Online, the government’s approach was similarly scorched-earth. A search for Xu’s name (registration required; link in Chinese) on Sina Weibo earns the response that “according to relevant laws, regulations and policy, search results for ‘Xu Zhiyong’ aren’t allowed to be displayed.”

Unlike searches for “Xu,” censors have scrubbed the keywords ”ICIJ” and “offshore” (registration required; link in Chinese) of any critical content, but haven’t outright blocked them. Still, because it blocked the ICIJ site—as well as international news sites that cooperated with it—tweets still linking to the ICIJ report don’t lead anywhere.
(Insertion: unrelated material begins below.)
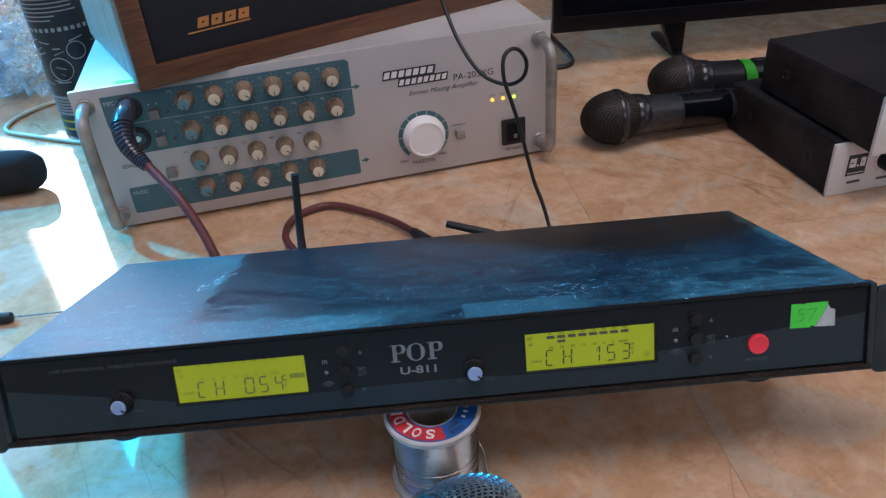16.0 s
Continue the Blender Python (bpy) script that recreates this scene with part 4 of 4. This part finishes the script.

Why leave these up? Tweets on Sina Weibo referencing overseas holdings remind people how much wealth Chinese officials and their business confederates hold overseas, and where—hardly news to the Chinese public. Xu’s and his colleagues’ activism, on the other hand, poses a more delicate question: Can such corruption be stamped out without transparency?

Since no one who’s anyone in the Communist party has gotten there thanks to clean hands, this isn’t a question the party is keen to answer. And the more it becomes clear that Xi’s much-vaunted crusade against corruption is really a cherry-picking expedition, the more the public resents its lack of say in who gets to make those decisions.